WORK INSTRUCTIONS: Extract the lines of the material below, beginning with the first and ending with the line that holds "LAMP_FACE = lamp_glass()". Skip every picture.

DATASET EXTRACT:
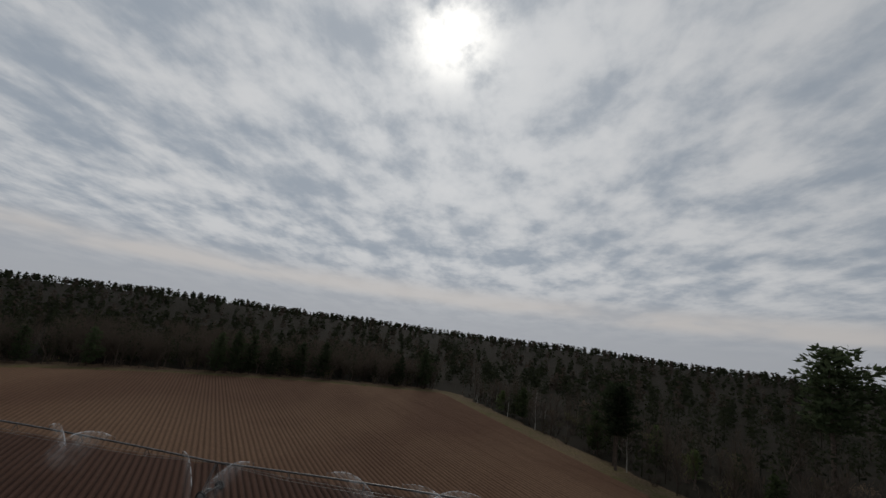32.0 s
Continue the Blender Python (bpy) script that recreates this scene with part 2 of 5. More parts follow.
def glass_mat():
    m, k, b = pbr("window_glass", 0.08, 0.6)
    b.inputs[0].default_value = (0.02, 0.025, 0.03, 1)
    return m


GLASS = glass_mat()


def lamp_glass():
    m, k, b = pbr("flood_lamp_face", 0.15, 0.6)
    b.inputs[0].default_value = (0.75, 0.77, 0.80, 1)
    return m


LAMP_FACE = lamp_glass()


def soil_mat():
    """Ridged potato soil: wet near-black brown, dry tan, with drifting bands, and furrow shade painted in."""
    m, k, b = pbr("ridged_soil", 0.95, 0.04)
    p = place(k)
    wet = k.n("ShaderNodeAttribute")
    wet.attribute_name = "wet"
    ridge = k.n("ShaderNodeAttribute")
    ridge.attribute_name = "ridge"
    big = k.noise(k.scale(p, (0.011, 0.017, 0.01)), 1.0, 4, 0.5, 0.6)
    mid = k.noise(p, 0.12, 4)
    clod = k.noise(p, 2.2, 5, 0.65)
    grain = k.noise(p, 11.0, 3)
    edge = k.math("ADD", wet.outputs["Fac"], k.math("MULTIPLY", k.math("SUBTRACT", mid, 0.5), 0.5))
    wetness = k.band(edge, 0.35, 0.65)
    dark = k.mix(k.band(big, 0.40, 0.60), rgba((0.026, 0.0136, 0.0100)), rgba((0.052, 0.0270, 0.0187)))
    tan = k.mix(k.band(big, 0.38, 0.62), rgba((0.125, 0.073, 0.047)), rgba((0.195, 0.124, 0.078)))
    dark = k.mix(k.math("MULTIPLY", k.band(edge, 1.05, 1.55), 0.70), dark, rgba((0.016, 0.0090, 0.0072)))
    col = k.mix(wetness, tan, dark)
    col = k.mix(k.math("MULTIPLY", k.band(clod, 0.35, 0.7), 0.50), col, rgba((0.075, 0.042, 0.031)))
    # furrow shade is put into the colour here; crests get a drier, paler tone
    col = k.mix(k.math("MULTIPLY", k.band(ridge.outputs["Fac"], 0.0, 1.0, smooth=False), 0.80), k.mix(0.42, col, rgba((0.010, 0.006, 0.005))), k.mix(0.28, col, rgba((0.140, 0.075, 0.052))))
    pale = k.math("GREATER_THAN", k.noise(p, 3.1, 1), 0.80)
    col = k.mix(k.math("MULTIPLY", pale, 0.5), col, rgba((0.19, 0.145, 0.115)))
    k.link(col, b.inputs[0])
    k.link(k.math("SUBTRACT", 0.97, k.math("MULTIPLY", wetness, 0.12)), b.inputs["Roughness"])
    bump(k, b, k.math("ADD", k.math("MULTIPLY", clod, 0.7), k.math("MULTIPLY", grain, 0.3)), 0.7, 0.10)
    return m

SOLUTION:
32.0 s
Continue the Blender Python (bpy) script that recreates this scene with part 2 of 5. More parts follow.
def glass_mat():
    m, k, b = pbr("window_glass", 0.08, 0.6)
    b.inputs[0].default_value = (0.02, 0.025, 0.03, 1)
    return m


GLASS = glass_mat()


def lamp_glass():
    m, k, b = pbr("flood_lamp_face", 0.15, 0.6)
    b.inputs[0].default_value = (0.75, 0.77, 0.80, 1)
    return m


LAMP_FACE = lamp_glass()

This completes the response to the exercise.